Sunday, April 16, 2017

What I've Been Reading Lately: Airplane Reads + Children's Books

One of the best things about reading-besides the actual reading-is the sense of accomplishment that one gets from finishing a book. Listening to an audio book doesn't give me that same sense of satisfaction that I get when I finish the final page and softly shut (or in some cases, slam!) the back cover.

Here's what I've been closing the back cover on lately:

Calico Bush, by Rachel Field - (I read a library copy with the original wood engravings, which was a far prettier cover than the one shown here.) In 1742, young Marguerite and her grandmother leave France on board a ship bound for a French Settlement in America. But disaster strikes aboard the ship and Marguerite finds herself working as a "bound-out" girl or indentured servant to a family headed to an isolated claim on the northern coast of Maine. I liked this book a lot but have unresolved feelings about the ending. If you've read this, let me know what you thought!

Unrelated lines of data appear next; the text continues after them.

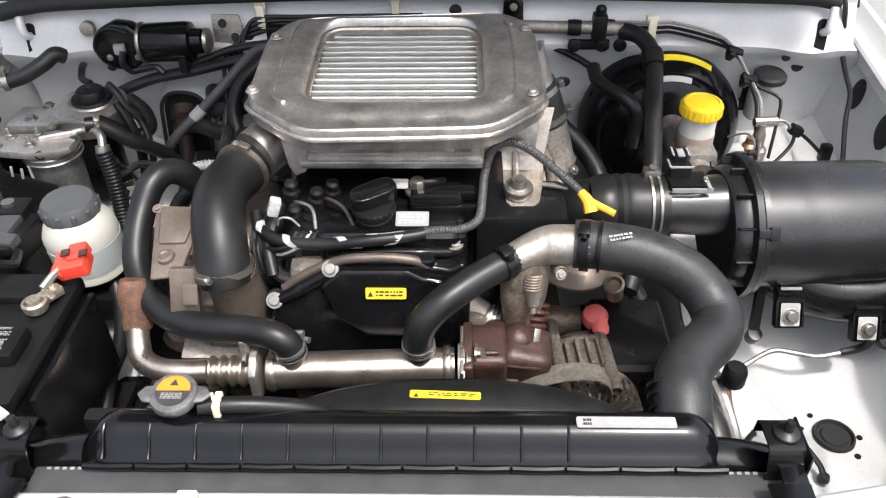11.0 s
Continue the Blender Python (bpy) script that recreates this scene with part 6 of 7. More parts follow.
prism(bm := B(), [(-0.003, -0.003), (0.003, -0.003), (0, 0.003)], at((0.018, 0.165, 0.9319), (0, 0, 1), (0, 1, 0)), 0.0004)
part("warning_mark", bm, INK, lab)
bm = B()
box(bm, (-0.25, 0.145, 0.895), (0.24, 0.02, 0.05), 0.006)
part("shroud_wing", bm, BLACK_PLASTIC, shroud)

# ---- air filter ----
air = thing("air_filter_housing", (0.62, 0.50, 0.70), "black cylindrical air filter canister", "air filter")
AY, AZ = 0.540, 0.900
lathe(bm := B(), [(0.0, 0.232), (0.05, 0.232), (0.083, 0.227), (0.094, 0.216), (0.096, 0.203), (0.097, 0.10), (0.099, 0.0), (0.09, 0.0)], (0.502, AY, AZ), (1, 0.05, 0.0), seg=48, up=(0, 0, 1))
can = part("canister", bm, CANISTER, air)
lathe(bm := B(), [(0.05, -0.040), (0.088, -0.038), (0.094, -0.030), (0.096, -0.016), (0.112, -0.014), (0.114, -0.006), (0.110, -0.002), (0.110, 0.006), (0.104, 0.008)], (0.502, AY, AZ), (1, 0.05, 0.0), seg=48, up=(0, 0, 1))
lid = part("lid", bm, CANISTER, air, "black ribbed lid")
for k in range(13):
    a = 2 * math.pi * (k + 0.3) / 13
    bm = B()
    box(bm, (0.480, AY + 0.101 * math.cos(a), AZ + 0.101 * math.sin(a)), (0.026, 0.004, 0.012), 0.0015, pose(0, 0, 0, math.degrees(a) - 90, 0, 0).to_3x3(), 1)
    part("rib", bm, BLACK_PLASTIC, lid)
for a in (150, 60):
    c = Vector((0.507, AY + 0.112 * math.cos(radians(a)), AZ + 0.112 * math.sin(radians(a))))
    t = pose(0, 0, 0, a - 90, 0, 0).to_3x3()
    bm = B()
    box(bm, c, (0.030, 0.014, 0.005), 0.002, t)
    box(bm, c + Vector((0.008, 0, 0)), (0.014, 0.022, 0.008), 0.003, t)
    part("clip", bm, BLACK_SATIN if a == 150 else BLACK_PLASTIC, can, "dark metal clip")
lathe(bm := B(), [(0.048, 0), (0.046, -0.03), (0.043, -0.06), (0.043, -0.11), (0.0, -0.11)], (0.465, 0.540, 0.938), (1, 0.03, 0), seg=30)
tubep = part("outlet_tube", bm, CANISTER, air, "glossy black outlet tube")
bm = B()
box(bm, (0.405, 0.533, 0.985), (0.058, 0.040, 0.014), 0.003)
maf = part("airflow_sensor", bm, BLACK_PLASTIC, air, "black airflow sensor")
bm = B()
box(bm, (0.395, 0.546, 0.998), (0.032, 0.022, 0.022), 0.003)
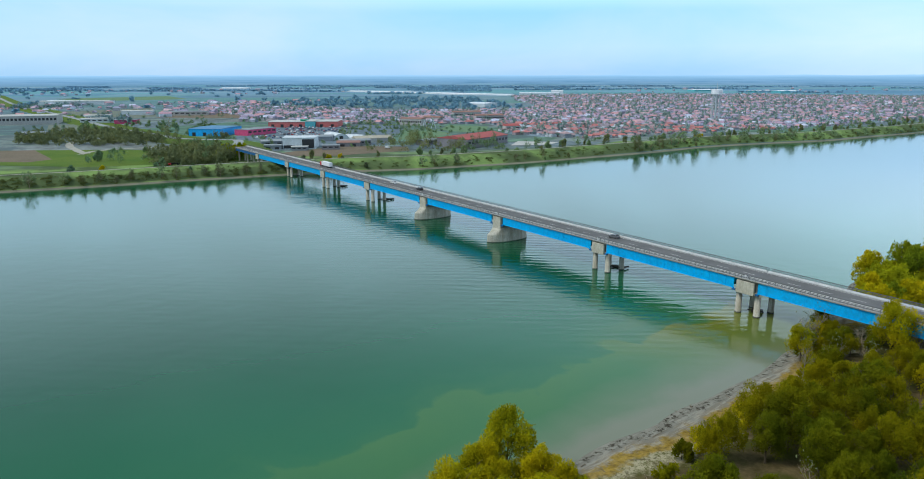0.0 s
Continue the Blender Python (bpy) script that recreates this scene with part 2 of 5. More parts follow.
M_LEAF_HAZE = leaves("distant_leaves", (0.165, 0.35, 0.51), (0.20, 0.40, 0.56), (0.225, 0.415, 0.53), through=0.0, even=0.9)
M_SCRUB = leaves("bank_scrub", (0.052, 0.09, 0.04), (0.095, 0.135, 0.058), (0.135, 0.155, 0.06), even=0.4)
M_LEAF_WOOD = leaves("floodplain_leaves", (0.04, 0.125, 0.09), (0.075, 0.18, 0.115), (0.14, 0.245, 0.075), through=0.1, even=0.4)
# hedges, gardens and belts farthest off: leaf colours paled to haze blue
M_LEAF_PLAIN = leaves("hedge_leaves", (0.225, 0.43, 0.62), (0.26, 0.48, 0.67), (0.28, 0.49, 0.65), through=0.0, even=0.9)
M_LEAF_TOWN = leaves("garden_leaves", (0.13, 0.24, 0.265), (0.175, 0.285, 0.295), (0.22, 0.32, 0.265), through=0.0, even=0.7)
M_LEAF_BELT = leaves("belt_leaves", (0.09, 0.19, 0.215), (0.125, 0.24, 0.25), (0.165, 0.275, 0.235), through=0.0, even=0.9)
M_LEAF_BARE = leaves("budding_twigs", (0.115, 0.15, 0.095), (0.16, 0.19, 0.115), (0.21, 0.23, 0.09), through=0.15, even=0.7)
M_TRACK = surface("gravel_track", (0.46, 0.44, 0.38), (0.34, 0.33, 0.27), 0.2, 2.0, 0.95, 0.2, 0.02)
M_GRASS = surface("meadow_grass", (0.08, 0.15, 0.022), (0.135, 0.185, 0.03), 0.03, 0.8, 0.95, 0.4, 0.2)
M_PITCH = surface("pitch_grass", (0.13, 0.235, 0.12), (0.17, 0.245, 0.14), 0.05, 0.8, 0.95, 0.2, 0.1)
M_SOIL = surface("bare_soil", (0.215, 0.165, 0.12), (0.165, 0.14, 0.095), 0.04, 0.6, 0.95, 0.3, 0.1)
# yard and street greys lean blue, with distance haze put into them
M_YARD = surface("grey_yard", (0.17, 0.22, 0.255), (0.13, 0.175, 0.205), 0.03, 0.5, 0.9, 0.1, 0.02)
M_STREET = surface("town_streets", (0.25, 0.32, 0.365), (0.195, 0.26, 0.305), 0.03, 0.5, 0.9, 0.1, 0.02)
M_PALE = surface("pale_concrete_yard", (0.55, 0.54, 0.50), (0.42, 0.42, 0.40), 0.06, 0.8, 0.9, 0.1, 0.02)
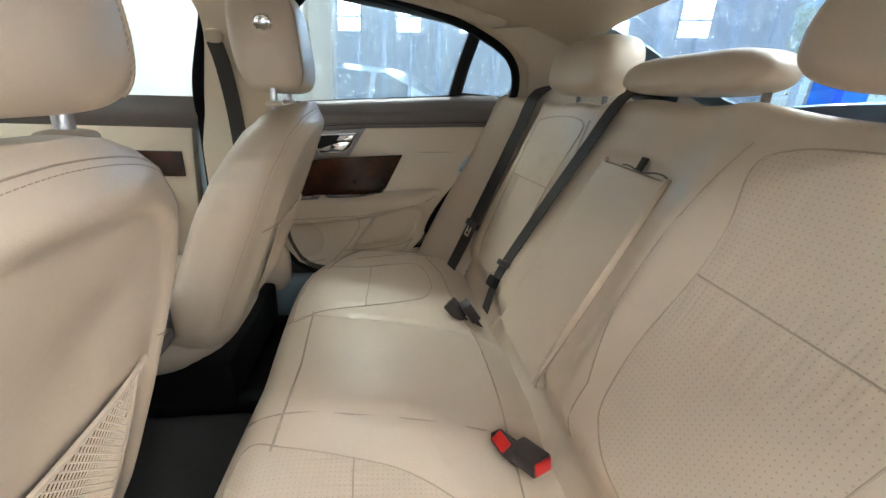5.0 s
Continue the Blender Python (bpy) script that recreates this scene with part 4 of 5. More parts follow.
headrest(-0.115, -0.395, 1.177, 0.13, 0.335, 0.140, (-0.072, 0.072), bench, 0.12)
headrest(-0.105, 0.375, 1.175, 0.13, 0.335, 0.140, (-0.072, 0.072), bench, 0.12)
headrest(-0.105, -0.012, 1.142, 0.105, 0.345, 0.070, (-0.135, 0.135), bench, 0.2)


# ---------------- belts ----------------
def strap(name, label, ctrl, side, width=0.047):
    t = thing(name, label, "seat belt", group="rear seat belts")
    part("webbing", ribbon(spline(ctrl, 8), side, width, 0.0016), M_BELT, t)
    return t


def on_plane(y, up, o):
    return P0 + UPV * up + NRM * o + Vector((0, y, 0))


BY = {-1: -0.570, 1: 0.560}


def belt_line(sgn):
    if sgn < 0:
        return [Vector((-0.06, -0.635, 1.15)), on_plane(-0.612, 0.53, 0.012)] + [on_plane(y, up, 0.024) for y, up in ((-0.594, 0.465), (-0.586, 0.32), (-0.576, 0.20), (-0.568, 0.10), (-0.560, 0.01), (-0.556, -0.06))]
    return [Vector((-0.04, 0.66, 1.165)), on_plane(0.618, 0.57, 0.020)] + [on_plane(y, up, 0.028) for y, up in ((0.590, 0.45), (0.574, 0.30), (0.562, 0.14), (0.556, 0.05), (0.552, -0.05))]


for sgn in (-1, 1):
    b = strap("seat_belt", "dark brown webbing seat belt lying down the seat back",
              belt_line(sgn), NRM * 0.72 + Vector((0, sgn * 0.70, 0)) if sgn < 0 else NRM * 0.45 + Vector((0, sgn * 0.9, 0)))
    yt = BY[sgn]
    side_ = (NRM * (0.72 if sgn < 0 else 0.45) + Vector((0, sgn * (0.70 if sgn < 0 else 0.9), 0))).normalized()
    out_ = UPV.cross(side_) if UPV.cross(side_).dot(NRM) > 0 else side_.cross(UPV)
    on_belt = Matrix((out_, side_, UPV)).transposed().to_4x4()
    up_ = 0.115 if sgn > 0 else 0.045
    grip_at = on_plane(yt, up_, 0.026)
    part("tongue", box(0.004, 0, 0, 0.013, 0.058, 0.022, 0.005, m=Matrix.Translation(grip_at) @ on_belt), M_BUCKLE, b, "black buckle tongue grip")
    part("tongue_plate", box(0.006, 0, -0.026, 0.003, 0.022, 0.036, 0.001, m=Matrix.Translation(grip_at) @ on_belt), M_CHROME, b, "steel tongue")
    part("tongue_slot", box(0.006, 0, -0.034, 0.0036, 0.010, 0.008, 0.0, m=Matrix.Translation(grip_at) @ on_belt), M_DARK, b)
    part("guide", box(0, 0, 0, 0.05, 0.075, 0.03, 0.01, m=Matrix.Translation((-0.01, sgn * 0.655, 1.165))), M_LINER, b)
mb = strap("seat_belt", "dark brown middle seat belt plugged into its buckle",
           [on_plane(0.120, 0.60, -0.03), on_plane(0.132, 0.565, 0.012)] + [backrest(y, up, 0.007) for y, up in ((0.160, 0.44), (0.185, 0.29), (0.228, 0.12), (0.231, 0.06))] + [on_plane(0.222, -0.02, 0.0)], (0.0, 1, 0.0))
part("belt_outlet", box(0, 0, 0, 0.06, 0.10, 0.022, 0.008, m=Matrix.Translation(on_plane(0.118, 0.590, -0.03)) @ pose(0, 0, 0, 0, 20, 0)), M_DARK, mb)
part("belt_stop", box(0, 0, 0, 0.012, 0.062, 0.016, 0.004, m=Matrix.Translation(backrest(0.226, 0.118, 0.012)) @ pose(0, 0, 0, -14, 23, 0)), M_BUCKLE, mb)
part("tongue", box(0, 0, 0, 0.016, 0.050, 0.030, 0.005, m=Matrix.Translation(backrest(0.230, 0.060, 0.014)) @ pose(0, 0, 0, -10, 23, 0)), M_DARK, mb)


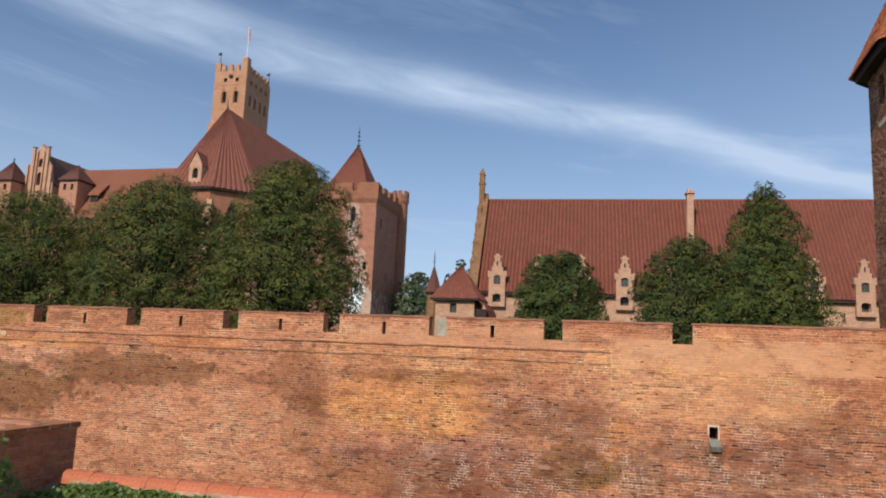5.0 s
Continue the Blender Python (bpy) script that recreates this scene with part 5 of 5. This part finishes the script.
def make_square_tower():
    t = thing("square_tower", "square red brick castle tower with a pyramid roof and parapet", "tower", -38.6, 103, 2)
    x0, x1, y0, y1 = -45.0, -35.25, 99.0, 109.4
    fh = [(-39.2, -38.4, 21.2, 23.4, 0.5), (-36.9, -36.3, 14.0, 15.2, 0.2)]
    rh = [(101.2, 101.9, 20.5, 22.0, 0.3), (103.9, 104.5, 17.2, 18.6, 0.2), (104.6, 105.2, 13.0, 14.2, 0.2), (101.5, 102.0, 10.0, 11.2, 0)]
    bm = bmesh.new()
    block(bm, x0, y0, 0, x1, y1, 24.3, fh, rh)
    wpart("wall", bm, M_RED_TOWER, t)
    shade_back(front(y0), fh, 0.38, t, "window")
    shade_back(side_right(x1), rh, 0.38, t, "window")
    bm = bmesh.new()
    e = 0.28
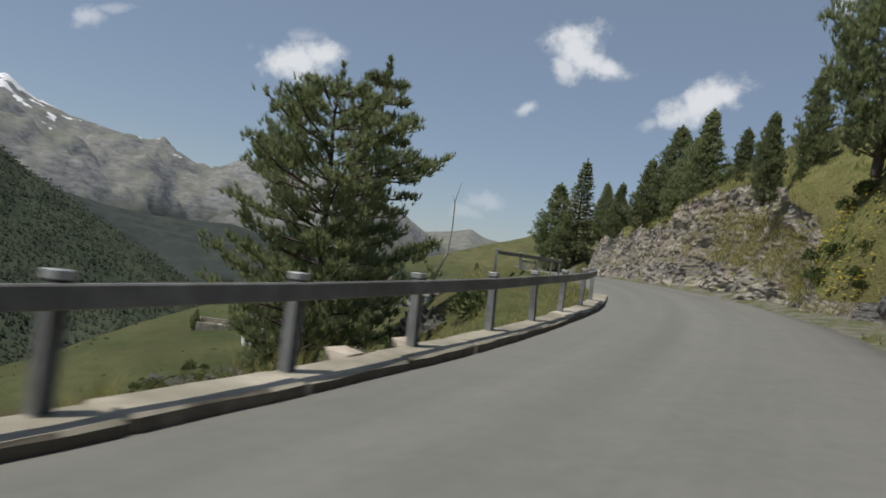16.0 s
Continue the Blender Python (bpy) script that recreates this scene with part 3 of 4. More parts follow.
cliff = tagged(sheet("rock_face", FACE[CUT_A:CUT_B + 1], DARKROCK, False, flip=True), "dark layered cliff standing over the bend", "", "", "structure")
rock_face = tagged(sheet("rock_face", FACE[:CUT_A + 1], ROCK, False, flip=True), "layered grey schist road cutting with turf on its ledges", "", "", "structure")

# turf above the face
US = np.concatenate([np.linspace(0, 6, 16), np.linspace(7, 39, 22)])
HS = np.arange(4, SEND - 3, 0.5)
TOP = np.zeros((len(HS), len(US), 3))
for i, s in enumerate(HS):
    crest = float(width(s) + verge(s) + batter(s) * face(s))
    fi_ = min(int(round((s - 4) / 0.14)), len(FS) - 1)
    for j, d in enumerate(US):
        u = crest + d
        p = at_s(s, u, float(hill_h(s, u)))
        k = np.clip((abs(u - 4) - 14) / 18, 0, 1)
        if k > 0:
            p[2] = (1 - k) * p[2] + k * float(land(p[0], p[1]))
        p[2] += (0.3 * fbm(p[0] * 0.5, p[1] * 0.5, 0, 4) + 0.16 * noise.noise((p[0] * 1.3, p[1] * 1.3, 3)) + 0.12 * noise.noise((p[0] * 2.1, p[1] * 2.1, 1))) * min(1, d / 0.8)
        if j == 0:
            p = FACE[fi_, -1] + np.array([0, 0, -0.02])
            shift = p - at_s(s, crest, float(hill_h(s, crest)))
        else:
            p = p + shift * math.exp(-d / 2.2)
        TOP[i, j] = p
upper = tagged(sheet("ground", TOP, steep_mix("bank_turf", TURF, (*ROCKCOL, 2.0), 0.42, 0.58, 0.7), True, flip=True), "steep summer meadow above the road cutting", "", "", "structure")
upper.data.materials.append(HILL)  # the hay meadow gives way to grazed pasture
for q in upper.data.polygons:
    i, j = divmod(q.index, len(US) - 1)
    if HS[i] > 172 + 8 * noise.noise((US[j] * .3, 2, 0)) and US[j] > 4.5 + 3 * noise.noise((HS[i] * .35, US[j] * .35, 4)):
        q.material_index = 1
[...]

Bird Lake Moon, by Kevin Henkes - I really like Henke's picture books (Wemberly Worried and Chrysanthemum being my favorites), so when I discovered that he also wrote chapter books, I knew I needed to read them, too. I originally checked this out as a family read-aloud but ended up just reading it to myself. It deals with some pretty big themes, like divorce and the death of a sibling, but Henke does emotional stuff, and the big feelings that come with it, well.

Hidden Figures: 
The American Dream and the Untold Story of the Black Women Mathematicians Who Helped Win the Space Race, by Margot Lee Shetterly - I haven't seen this movie yet, but it's on my must-see list, especially after reading the book. For anyone living under a rock, this is about the women who were "human computers" and who did the calculations that would send men into space. They were quietly making important advances at a time when society was still segregated and they had to deal with disparities like separate bathroom and lunch rooms. A fascinating and important read. (An interesting side note from the book: When Ghandi's personal doctor came to the US with him, he wasn't permitted to eat in the same restaurant as Ghandi because his skin was "too dark.") 


  1. The movie of Hidden Figures is excellent! (I'm sorry that they left out your interesting side note, but on the other hand I can't see where they would have fitted it in.) A somewhat similar story that you might like is The Dismissal of Miss Ruth Brown--here's my review.

  2. I've heard multiple recommendations for Hidden Figures lately (obviously, with the movie just coming out it's getting press). I think I'll have to read that before I see the movie!